Egoitz Arana

Personal information
- Full name: Egoitz Arana Aizpuru
- Date of birth: 19 February 2002 (age 24)
- Place of birth: Zarautz, Spain
- Height: 1.97 m (6 ft 6 in)
- Position: Goalkeeper

Team information
- Current team: Sporting Gijón

Youth career
- 2013–2014: Zarautz
- 2014–2019: Real Sociedad

Senior career*
- Years: Team / Apps / (Gls)
- 2019: Real Sociedad C / 1 / (0)
- 2019–2020: Anaitasuna / 7 / (0)
- 2020–2022: Real Sociedad C / 15 / (0)
- 2022–2023: Real Sociedad B / 4 / (0)
- 2023–2024: San Fernando / 1 / (0)
- 2024–2026: Real Sociedad B / 16 / (0)
- 2026–: Sporting Gijón / 0 / (0)

= Egoitz Arana =

Spanish footballer (born 2002)

Egoitz Arana Aizpuru (born 19 February 2002) is a Spanish footballer who plays as a goalkeeper for Sporting de Gijón.

==Career==
Born in Zarautz, Gipuzkoa, Basque Country, Arana joined Real Sociedad's youth sides in 2014, from hometown side Zarautz KE. He made his senior debut with the C-team at the age of 16 on 26 January 2019, starting in a 1–1 home draw against SD Balmaseda FC.

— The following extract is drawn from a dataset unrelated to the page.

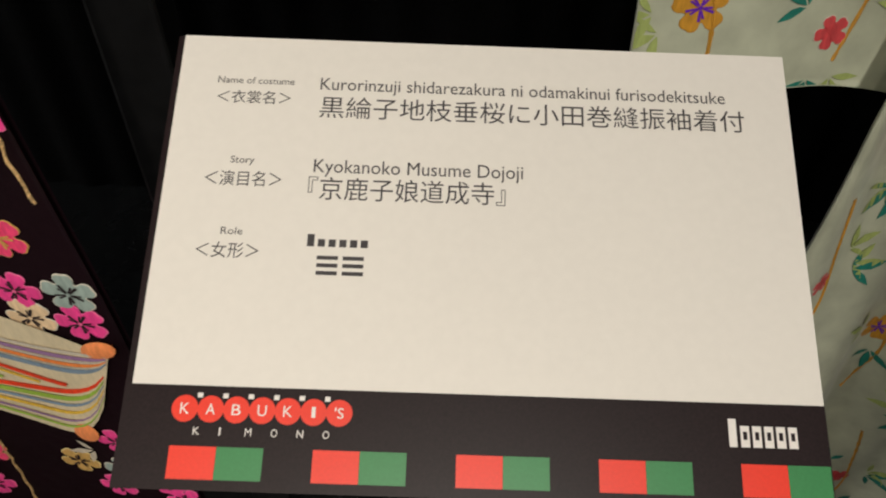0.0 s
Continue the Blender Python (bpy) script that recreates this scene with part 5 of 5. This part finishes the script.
def far_garment(x, y, width, silk, label, seed, clouds):
    """A full kimono spread on its rack: the body, two hanging sleeves, clouds above and waves below."""
    g = thing("kimono", label, "kimono", "kimonos on the far platform", (x, y, 0.13))
    half = width / 2

    def fall(a, z):
        return y - 0.03 + 0.012 * math.sin(a * 26 + z)

    body = Cloth(fall, [(0.13, x - half * 0.97), (1.64, x - half * 0.8)], [(0.13, x + half * 0.97), (1.64, x + half * 0.8)], lambda u: 0.135 + 0.02 * math.sin(u * 9), 1.64)
    body_sheet = silk_sheet("silk_panel", body, silk, g, "purple silk body with pale waves")
    rnd = random.Random(seed)
    for s in (-1, 1):
        edges = sorted((x + s * half * 0.52, x + s * half))
        sleeve = Cloth(lambda a, z: fall(a, z) - 0.03, [(0.5, edges[0]), (1.66, edges[0])], [(0.5, edges[1]), (1.66, edges[1])], lambda u: 1.06, 1.655)
        sheet = silk_sheet("sleeve", sleeve, silk, g, "purple silk sleeve with amber clouds", 24, 30)
        v, f = [], []
        for n in range(clouds):
            cloud_ring(sleeve, (edges[0] + edges[1]) / 2 + rnd.uniform(-0.05, 0.05), 1.58 - n * 0.17, rnd.uniform(0.07, 0.09), 0.030, v, f)
        if clouds:
            tagged(mesh_part("embroidery", v, f, AMBER, sheet, "amber cloud embroidery"), kind="stuff")
    for mat, word, lo, hi, count, wide in ((WHITE, "white wave", 0.35, 1.05, 18, 0.026), (SAGE, "pale blue-green wave", 0.30, 0.80, 28, 0.036), (OCHRE, "grey-brown wave", 0.30, 0.70, 12, 0.040)):
        v, f = [], []
        for n in range(count):
            a, z = x + rnd.uniform(-half * 0.82, half * 0.82), lo + (hi - lo) * rnd.random() ** 1.6
            wave_crest(body, a, z, rnd.uniform(0.05, 0.10), wide, v, f)
        tagged(mesh_part("embroidery", v, f, mat, body_sheet, word + " embroidery"), kind="stuff")


far_rack(-6.40, 1.43, 0.68)
far_garment(-6.48, 1.43, 0.80, PURPLE, "vivid purple silk kimono with pale waves and amber clouds", 11, 3)
far_rack(-8.42, 1.38, 0.68)
far_garment(-8.5, 1.38, 0.98, PURPLE, "purple and pale silk kimono on the far platform", 12, 0)
far_rack(-5.43, 0.44, 0.68)

# caption card of the far kimono on a thin pole
far_sign = thing("caption_stand", "small white caption card on a thin black pole", "sign", at=(-5.45, 1.0, 0))
part("pole", rod((-5.45, 1.0, 0.01), (-5.45, 1.0, 1.06), 0.004, 12), BLACK_LACQUER, far_sign)
part("base_plate", rod((-5.45, 1.0, 0.0), (-5.45, 1.0, 0.01), 0.05, 32), BLACK_LACQUER, far_sign)
ob = part("sign_card", box((-0.11, -0.06, -0.004), (0.11, 0.06, 0.004), 0.001), PAPER, far_sign, "white caption card")
ob.matrix_parent_inverse = parent_inverse(far_sign)
ob.matrix_basis = pose(-5.45, 1.0, 1.072, 28, 0, 0)

# leaning steel leg of a stand at the platform's edge
leg_stand = thing("sign_stand", "thin steel leg leaning on the edge of the far platform", "stand", at=(-4.17, 0.545, -STEP))
part("leg", rod((-4.17, 0.545, -STEP + 0.012), (-4.33, 0.47, 0.235), 0.0075, 12), STEEL_POLE, leg_stand)
part("collar", rod((-4.325, 0.472, 0.225), (-4.345, 0.463, 0.262), 0.011, 12), BLACK_LACQUER, leg_stand, "black plastic collar")
part("upper_leg", rod((-4.338, 0.466, 0.25), (-4.60, 0.343, 0.87), 0.0095, 12), STEEL_POLE, leg_stand)
part("rubber_foot", rod((-4.162, 0.549, -STEP), (-4.176, 0.542, -STEP + 0.03), 0.011, 12), BLACK_LACQUER, leg_stand, "black rubber foot")
# ceiling track with a dark spotlight head
track = thing("track_light", "dark spotlight on the ceiling over the aisle", "lamp", at=(-3.6, 1.138, 2.6))
part("stem", rod((-3.66, 1.128, 2.46), (-3.66, 1.128, 2.599), 0.014, 12), BLACK_LACQUER, track)
part("head", rod((-3.950, 1.038, 2.400), (-3.600, 1.138, 2.452), 0.045, 20), BLACK_LACQUER, track)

On 6 November 2019, Arana signed for CD Anaitasuna in the División de Honor. He returned to the Txuri-urdin in August of the following year, being assigned to the C's.

Arana was promoted to the reserves ahead of the 2022–23 season, but acted as a backup to Unai Marrero. On 4 July 2023, he was announced at fellow Primera Federación side San Fernando CD.

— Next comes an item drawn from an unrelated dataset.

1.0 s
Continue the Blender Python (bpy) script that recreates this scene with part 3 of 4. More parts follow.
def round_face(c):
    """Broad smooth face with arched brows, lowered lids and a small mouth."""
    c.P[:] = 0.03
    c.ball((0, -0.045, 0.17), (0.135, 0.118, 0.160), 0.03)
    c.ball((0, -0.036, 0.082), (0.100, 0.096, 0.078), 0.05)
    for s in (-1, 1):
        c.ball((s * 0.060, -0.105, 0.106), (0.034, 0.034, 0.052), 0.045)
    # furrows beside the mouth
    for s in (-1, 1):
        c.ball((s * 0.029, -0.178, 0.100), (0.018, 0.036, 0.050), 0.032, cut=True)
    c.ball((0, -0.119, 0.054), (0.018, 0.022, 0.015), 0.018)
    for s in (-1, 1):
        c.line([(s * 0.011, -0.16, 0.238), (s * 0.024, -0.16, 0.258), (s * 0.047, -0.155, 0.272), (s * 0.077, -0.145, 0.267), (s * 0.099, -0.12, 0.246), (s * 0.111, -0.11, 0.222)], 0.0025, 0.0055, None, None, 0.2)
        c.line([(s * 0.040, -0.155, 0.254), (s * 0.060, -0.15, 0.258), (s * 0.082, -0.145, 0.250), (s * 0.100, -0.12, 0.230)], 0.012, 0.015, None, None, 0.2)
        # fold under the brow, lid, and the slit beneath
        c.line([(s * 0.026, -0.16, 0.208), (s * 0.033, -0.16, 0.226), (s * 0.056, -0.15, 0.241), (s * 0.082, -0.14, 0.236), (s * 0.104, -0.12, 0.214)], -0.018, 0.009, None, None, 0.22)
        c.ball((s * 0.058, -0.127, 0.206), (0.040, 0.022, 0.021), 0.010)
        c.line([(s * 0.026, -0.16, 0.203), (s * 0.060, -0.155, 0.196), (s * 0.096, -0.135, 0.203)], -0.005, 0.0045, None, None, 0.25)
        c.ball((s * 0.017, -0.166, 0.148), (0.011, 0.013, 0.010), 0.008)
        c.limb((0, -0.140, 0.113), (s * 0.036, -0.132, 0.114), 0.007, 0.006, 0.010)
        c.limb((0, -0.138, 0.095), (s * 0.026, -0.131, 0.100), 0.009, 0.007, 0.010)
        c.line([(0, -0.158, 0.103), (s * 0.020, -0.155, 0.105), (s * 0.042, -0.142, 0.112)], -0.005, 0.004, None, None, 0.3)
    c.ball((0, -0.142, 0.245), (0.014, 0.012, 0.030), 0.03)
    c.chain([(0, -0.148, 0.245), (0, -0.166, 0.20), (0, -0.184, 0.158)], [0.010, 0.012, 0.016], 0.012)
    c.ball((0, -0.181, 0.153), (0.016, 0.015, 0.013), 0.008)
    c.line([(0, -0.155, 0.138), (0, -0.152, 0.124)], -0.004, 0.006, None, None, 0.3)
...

A backup to Diego Fuoli, Arana only featured in one match before returning to Sanse on 1 July 2024. A second-choice behind Aitor Fraga during the campaign, he renewed his contract for a further year on 28 May 2025, and became the first-choice during the play-offs as Fraga was on international duty, contributing with eight appearances overall as the club achieved promotion to Segunda División.

Arana made his professional debut with the B's on 12 September 2025, starting in a 2–1 away loss to UD Las Palmas. Again a backup to Fraga, he left Real Sociedad in June 2026, and signed a two-year deal with Sporting de Gijón afterwards.